→ **Provided data**:
::::::
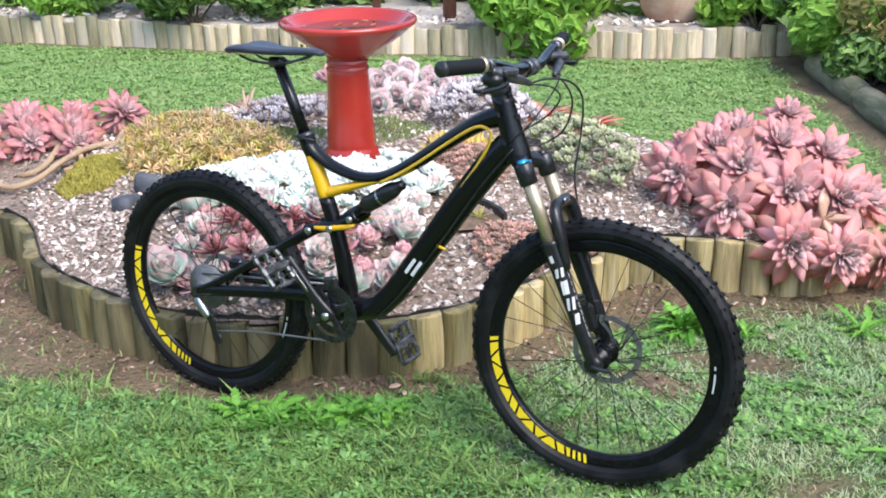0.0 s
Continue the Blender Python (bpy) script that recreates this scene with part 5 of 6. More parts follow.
def tuft_geo(poly, count, seed, height, leaf, spread=0.5, dome=0.0, base=None):
    """Many thin upright leaflets filling a polygon: a mossy cushion."""
    rs = np.random.RandomState(seed)
    p = np.array(poly)
    lo, hi = p.min(0), p.max(0)
    pts = lo + rs.rand(count * 3, 2) * (hi - lo)
    pts = pts[inside(poly, pts[:, 0], pts[:, 1])][:count]
    edge = np.clip(distance(poly, pts[:, 0], pts[:, 1]) / 0.14, 0, 1)
    z = bed_height(pts[:, 0], pts[:, 1]) + dome * np.sqrt(edge) * (0.8 + 0.3 * wobble(pts[:, 0], pts[:, 1], 14, seed))
    n = len(pts)
    a = rs.rand(n) * 2 * np.pi
    dirv = np.stack([np.cos(a) * spread * rs.rand(n), np.sin(a) * spread * rs.rand(n), np.ones(n)], -1)
    dirv /= np.linalg.norm(dirv, axis=1)[:, None]
    side = np.stack([-np.sin(a), np.cos(a), np.zeros(n)], -1)
    h = height * (0.6 + 0.7 * rs.rand(n))[:, None]
    w = leaf * (0.7 + 0.6 * rs.rand(n))[:, None]
    c = np.stack([pts[:, 0], pts[:, 1], z], -1)
    out = np.cross(side, dirv)
    v = np.stack([c - dirv * h * 0.3, c + side * w + dirv * h * 0.45, c - side * w + dirv * h * 0.45, c + out * w * 0.9 + dirv * h * 0.4, c + dirv * h], 1).reshape(-1, 3)
    i = np.arange(n)[:, None] * 5
    f = np.concatenate([i + np.array([[0, 1, 3]]), i + np.array([[0, 3, 2]]), i + np.array([[1, 4, 3]]), i + np.array([[3, 4, 2]])]).astype(int)
    g = Geo()
    g.v, g.f, g.a = v.tolist(), f.tolist(), [0.0] * len(v)
    return g


def build_cushions():
    def cushion(name, label, poly, count, seed, height, leaf, mat, spread=0.6, dome=0.05):
        tagged(part(name, tuft_geo(poly, count, seed, height, leaf, spread, dome), M[mat], smooth=False), label, "stonecrop", kind="stuff")
    cushion("golden_stonecrop", "golden-brown mossy stonecrop mound", GOLD, 5000, 11, 0.025, 0.006, "gold_moss", 2.4, 0.065)
    cushion("olive_moss", "olive green moss cushion beside the golden mound", [(-1.62, 4.22), (-1.58, 4.42), (-1.4, 4.45), (-1.3, 4.28), (-1.38, 4.12), (-1.52, 4.1)], 3500, 12, 0.018, 0.004, "olive_moss", 0.8, 0.07)
    cushion("yellow_stonecrop", "yellow-tipped stonecrop patch", [(-0.12, 4.28), (-0.08, 4.5), (0.08, 4.54), (0.22, 4.42), (0.16, 4.26), (0.02, 4.24)], 380, 15, 0.045, 0.007, "yellow_sedum", 1.5, 0.02)
    cushion("green_ground_cover", "low green ground cover behind the bird bath", [(-0.5, 4.55), (-0.45, 4.85), (-0.3, 4.92), (-0.06, 4.76), (-0.14, 4.54), (-0.3, 4.46)], 800, 16, 0.016, 0.004, "green_moss", 0.9, 0.02)
    cushion("green_ground_cover", "low green ground cover beside the bird bath", [(-0.85, 4.55), (-0.8, 4.78), (-0.55, 4.72), (-0.56, 4.5)], 700, 17, 0.016, 0.005, "green_moss", 0.9, 0.02)


build_cushions()


def strap_plant(name, x, y, z, count, length, width, mat, label, seed, low=20, high=70, spread=360):
    """A tuft of long arching leaves, each a piece."""
    rnd = random.Random(seed)
    root = thing(name, pose(x, y, z), label, "plant")
    meshes = []
    for c in (0.3, 0.5, 0.75):
        g = Geo()
        v, f, a = [], [], []
        for i in range(8):
            t = i / 7
            w = width * (0.5 + 0.5 * math.sin(math.pi * min(t * 1.6, 1) * 0.5)) * (1 - t ** 3) / 2 + 0.0005
            px, pz = length * (t - 0.15 * c * t * t), -c * length * t * t * 0.7
            v += [(px, w, pz + w * 0.35), (px, 0, pz), (px, -w, pz + w * 0.35), (px, 0, pz - 0.003)]
            a += [t] * 4
            if i:
                o = 4 * i - 4
                f += [(o + k, o + 4 + k, o + 4 + (k + 1) % 4, o + (k + 1) % 4) for k in range(4)]
        meshes.append(make_mesh("leaf", g.add(v, f, a), M[mat]))
    part("crown", lathe([(0, -0.01), (width * 0.8, -0.01), (width * 0.6, 0.03), (0, 0.05)], 8), M[mat], root)
    for i in range(count):
        ob = part("leaf", rnd.choice(meshes), None, root, at=pose(0, 0, 0.01, 0, 0, rnd.uniform(0, spread)) @ Matrix.Rotation(radians(-rnd.uniform(low, high)), 4, "Y"))
        s = rnd.uniform(0.65, 1.1)
        ob.scale = (s, s, s)
    return root


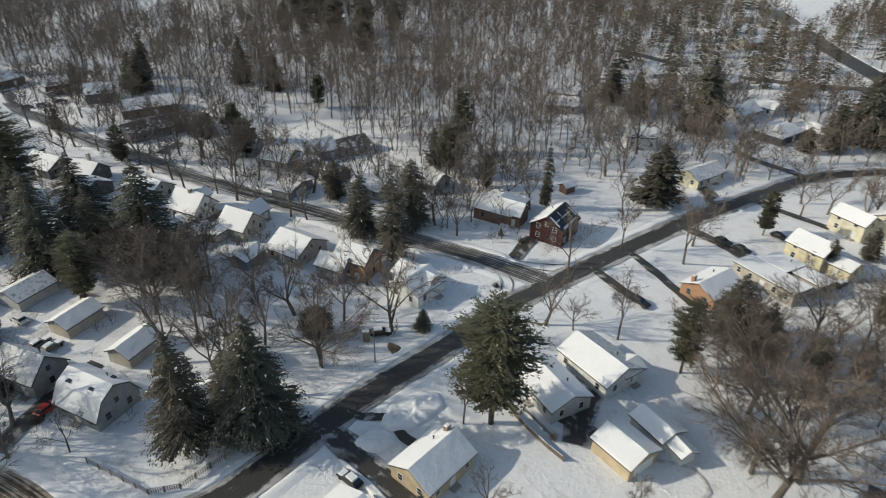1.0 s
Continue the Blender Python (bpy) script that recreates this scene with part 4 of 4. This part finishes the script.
# ---- bare trees in the yards ----
for i, (x, y, h) in enumerate(((-108, 152, 18), (-126, 150.5, 18), (-146, 153, 17), (-172, 156, 18), (-88, 152, 17), (-192, 158, 17), (-72, 150, 15), (-140, -6, 17), (-147, -13, 18), (-128, 1, 15), (-156, -19, 18), (-163, -10, 15), (-131, -14, 16), (-134, 8, 13), (-150, 6, 12))):
    bare_tree(x, y, h, i, i % 2, 1.15)
for i, (x, y, h, brown) in enumerate((
        (-162.3, 34.3, 25, 0), (-174.6, 33.6, 20.9, 0), (-178.9, 49.8, 23, 0), (-191.9, 47.6, 20, 0), (-195.4, 73, 16.4, 0), (-207.2, 82.6, 24.8, 0), (-164, 48.6, 16, 0), (-151.2, 34.3, 12, 0), (-134.2, 0.1, 18, 0),
        (-166, -16.7, 19.6, 0), (-172.3, -5, 18.5, 0), (-284.6, -0.8, 30, 0), (-269.2, -14.8, 25, 0), (-223.7, 22, 14.5, 0), (-127.2, 37.4, 20.7, 0), (-124.5, 51.8, 23, 0), (-123.5, 6.8, 21.3, 0), (-148.1, 135.2, 16.6, 0))):
    bare_tree(x, y, h, i, brown)
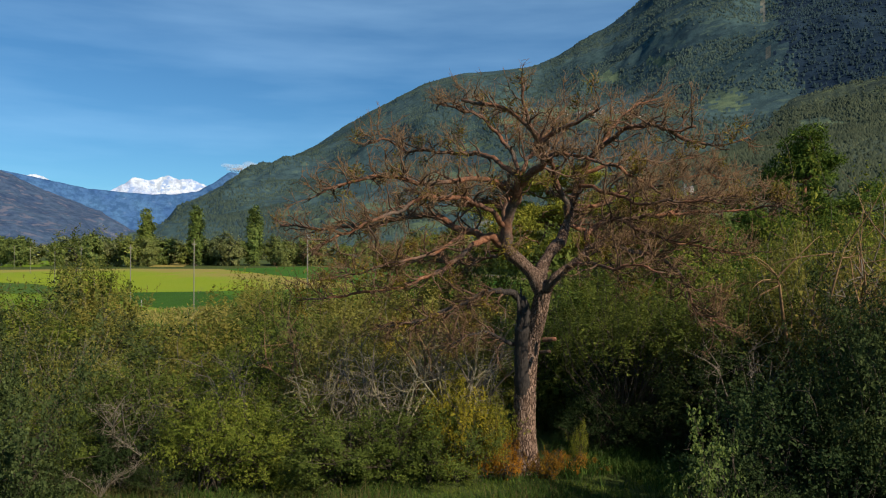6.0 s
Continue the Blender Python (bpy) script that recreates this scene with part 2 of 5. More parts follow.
def smooth_line(pts, n):
    """n points on a smooth line through the given ones."""
    pts = np.asarray(pts, float)
    k = len(pts)
    p = np.vstack([2 * pts[0] - pts[1], pts, 2 * pts[-1] - pts[-2]])
    out = []
    for u in np.linspace(0, k - 1 - 1e-6, n):
        i, f = int(u), u - int(u)
        a, b, c, d = p[i], p[i + 1], p[i + 2], p[i + 3]
        out.append(0.5 * (2 * b + (c - a) * f + (2 * a - 5 * b + 4 * c - d) * f**2 + (3 * b - a - 3 * c + d) * f**3))
    return np.array(out)


def unit(v):
    return v / (np.linalg.norm(v) + 1e-9)


# ---- lie of the land ----


def lie(x, y):
    """Height of the ground: a level clearing, a gentle fall to the fields, a slow rise up the valley."""
    z = np.interp(y, [-60, 14, 25, 38, 54, 80, 125, 160, 370, 700, 1600, 4900], [0, -0.1, -0.7, -1.8, -3.0, -3.2, -3.4, -3.3, 0.8, 5.0, 12.0, 12.0])
    return z + 0.05 * np.sin(x * 0.7 + 1.3 * np.sin(y * 0.5)) * (np.abs(y) < 60) * np.clip(np.hypot(x, y) / 6, 0, 1)


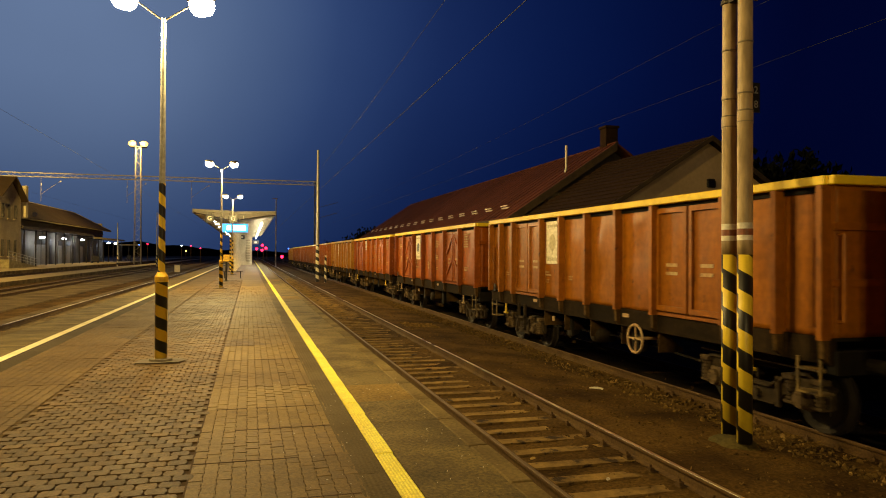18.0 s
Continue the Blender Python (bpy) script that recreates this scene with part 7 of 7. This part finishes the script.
::::::
→ **Task details**: Leave out every picture and copy the rest of the records exactly.

→ **Answer to the task**:
0.0 s
Continue the Blender Python (bpy) script that recreates this scene with part 5 of 6. More parts follow.
def tuft_geo(poly, count, seed, height, leaf, spread=0.5, dome=0.0, base=None):
    """Many thin upright leaflets filling a polygon: a mossy cushion."""
    rs = np.random.RandomState(seed)
    p = np.array(poly)
    lo, hi = p.min(0), p.max(0)
    pts = lo + rs.rand(count * 3, 2) * (hi - lo)
    pts = pts[inside(poly, pts[:, 0], pts[:, 1])][:count]
    edge = np.clip(distance(poly, pts[:, 0], pts[:, 1]) / 0.14, 0, 1)
    z = bed_height(pts[:, 0], pts[:, 1]) + dome * np.sqrt(edge) * (0.8 + 0.3 * wobble(pts[:, 0], pts[:, 1], 14, seed))
    n = len(pts)
    a = rs.rand(n) * 2 * np.pi
    dirv = np.stack([np.cos(a) * spread * rs.rand(n), np.sin(a) * spread * rs.rand(n), np.ones(n)], -1)
    dirv /= np.linalg.norm(dirv, axis=1)[:, None]
    side = np.stack([-np.sin(a), np.cos(a), np.zeros(n)], -1)
    h = height * (0.6 + 0.7 * rs.rand(n))[:, None]
    w = leaf * (0.7 + 0.6 * rs.rand(n))[:, None]
    c = np.stack([pts[:, 0], pts[:, 1], z], -1)
    out = np.cross(side, dirv)
    v = np.stack([c - dirv * h * 0.3, c + side * w + dirv * h * 0.45, c - side * w + dirv * h * 0.45, c + out * w * 0.9 + dirv * h * 0.4, c + dirv * h], 1).reshape(-1, 3)
    i = np.arange(n)[:, None] * 5
    f = np.concatenate([i + np.array([[0, 1, 3]]), i + np.array([[0, 3, 2]]), i + np.array([[1, 4, 3]]), i + np.array([[3, 4, 2]])]).astype(int)
    g = Geo()
    g.v, g.f, g.a = v.tolist(), f.tolist(), [0.0] * len(v)
    return g


def build_cushions():
    def cushion(name, label, poly, count, seed, height, leaf, mat, spread=0.6, dome=0.05):
        tagged(part(name, tuft_geo(poly, count, seed, height, leaf, spread, dome), M[mat], smooth=False), label, "stonecrop", kind="stuff")
    cushion("golden_stonecrop", "golden-brown mossy stonecrop mound", GOLD, 5000, 11, 0.025, 0.006, "gold_moss", 2.4, 0.065)
    cushion("olive_moss", "olive green moss cushion beside the golden mound", [(-1.62, 4.22), (-1.58, 4.42), (-1.4, 4.45), (-1.3, 4.28), (-1.38, 4.12), (-1.52, 4.1)], 3500, 12, 0.018, 0.004, "olive_moss", 0.8, 0.07)
    cushion("yellow_stonecrop", "yellow-tipped stonecrop patch", [(-0.12, 4.28), (-0.08, 4.5), (0.08, 4.54), (0.22, 4.42), (0.16, 4.26), (0.02, 4.24)], 380, 15, 0.045, 0.007, "yellow_sedum", 1.5, 0.02)
    cushion("green_ground_cover", "low green ground cover behind the bird bath", [(-0.5, 4.55), (-0.45, 4.85), (-0.3, 4.92), (-0.06, 4.76), (-0.14, 4.54), (-0.3, 4.46)], 800, 16, 0.016, 0.004, "green_moss", 0.9, 0.02)
    cushion("green_ground_cover", "low green ground cover beside the bird bath", [(-0.85, 4.55), (-0.8, 4.78), (-0.55, 4.72), (-0.56, 4.5)], 700, 17, 0.016, 0.005, "green_moss", 0.9, 0.02)


build_cushions()


def strap_plant(name, x, y, z, count, length, width, mat, label, seed, low=20, high=70, spread=360):
    """A tuft of long arching leaves, each a piece."""
    rnd = random.Random(seed)
    root = thing(name, pose(x, y, z), label, "plant")
    meshes = []
    for c in (0.3, 0.5, 0.75):
        g = Geo()
        v, f, a = [], [], []
        for i in range(8):
            t = i / 7
            w = width * (0.5 + 0.5 * math.sin(math.pi * min(t * 1.6, 1) * 0.5)) * (1 - t ** 3) / 2 + 0.0005
            px, pz = length * (t - 0.15 * c * t * t), -c * length * t * t * 0.7
            v += [(px, w, pz + w * 0.35), (px, 0, pz), (px, -w, pz + w * 0.35), (px, 0, pz - 0.003)]
            a += [t] * 4
            if i:
                o = 4 * i - 4
                f += [(o + k, o + 4 + k, o + 4 + (k + 1) % 4, o + (k + 1) % 4) for k in range(4)]
        meshes.append(make_mesh("leaf", g.add(v, f, a), M[mat]))
    part("crown", lathe([(0, -0.01), (width * 0.8, -0.01), (width * 0.6, 0.03), (0, 0.05)], 8), M[mat], root)
    for i in range(count):
        ob = part("leaf", rnd.choice(meshes), None, root, at=pose(0, 0, 0.01, 0, 0, rnd.uniform(0, spread)) @ Matrix.Rotation(radians(-rnd.uniform(low, high)), 4, "Y"))
        s = rnd.uniform(0.65, 1.1)
        ob.scale = (s, s, s)
    return root


1.0 s
Continue the Blender Python (bpy) script that recreates this scene with part 4 of 4. This part finishes the script.
# ---- bare trees in the yards ----
for i, (x, y, h) in enumerate(((-108, 152, 18), (-126, 150.5, 18), (-146, 153, 17), (-172, 156, 18), (-88, 152, 17), (-192, 158, 17), (-72, 150, 15), (-140, -6, 17), (-147, -13, 18), (-128, 1, 15), (-156, -19, 18), (-163, -10, 15), (-131, -14, 16), (-134, 8, 13), (-150, 6, 12))):
    bare_tree(x, y, h, i, i % 2, 1.15)
for i, (x, y, h, brown) in enumerate((
        (-162.3, 34.3, 25, 0), (-174.6, 33.6, 20.9, 0), (-178.9, 49.8, 23, 0), (-191.9, 47.6, 20, 0), (-195.4, 73, 16.4, 0), (-207.2, 82.6, 24.8, 0), (-164, 48.6, 16, 0), (-151.2, 34.3, 12, 0), (-134.2, 0.1, 18, 0),
        (-166, -16.7, 19.6, 0), (-172.3, -5, 18.5, 0), (-284.6, -0.8, 30, 0), (-269.2, -14.8, 25, 0), (-223.7, 22, 14.5, 0), (-127.2, 37.4, 20.7, 0), (-124.5, 51.8, 23, 0), (-123.5, 6.8, 21.3, 0), (-148.1, 135.2, 16.6, 0))):
    bare_tree(x, y, h, i, brown)
6.0 s
Continue the Blender Python (bpy) script that recreates this scene with part 2 of 5. More parts follow.
def smooth_line(pts, n):
    """n points on a smooth line through the given ones."""
    pts = np.asarray(pts, float)
    k = len(pts)
    p = np.vstack([2 * pts[0] - pts[1], pts, 2 * pts[-1] - pts[-2]])
    out = []
    for u in np.linspace(0, k - 1 - 1e-6, n):
        i, f = int(u), u - int(u)
        a, b, c, d = p[i], p[i + 1], p[i + 2], p[i + 3]
        out.append(0.5 * (2 * b + (c - a) * f + (2 * a - 5 * b + 4 * c - d) * f**2 + (3 * b - a - 3 * c + d) * f**3))
    return np.array(out)


def unit(v):
    return v / (np.linalg.norm(v) + 1e-9)


# ---- lie of the land ----


def lie(x, y):
    """Height of the ground: a level clearing, a gentle fall to the fields, a slow rise up the valley."""
    z = np.interp(y, [-60, 14, 25, 38, 54, 80, 125, 160, 370, 700, 1600, 4900], [0, -0.1, -0.7, -1.8, -3.0, -3.2, -3.4, -3.3, 0.8, 5.0, 12.0, 12.0])
    return z + 0.05 * np.sin(x * 0.7 + 1.3 * np.sin(y * 0.5)) * (np.abs(y) < 60) * np.clip(np.hypot(x, y) / 6, 0, 1)


18.0 s
Continue the Blender Python (bpy) script that recreates this scene with part 7 of 7. This part finishes the script.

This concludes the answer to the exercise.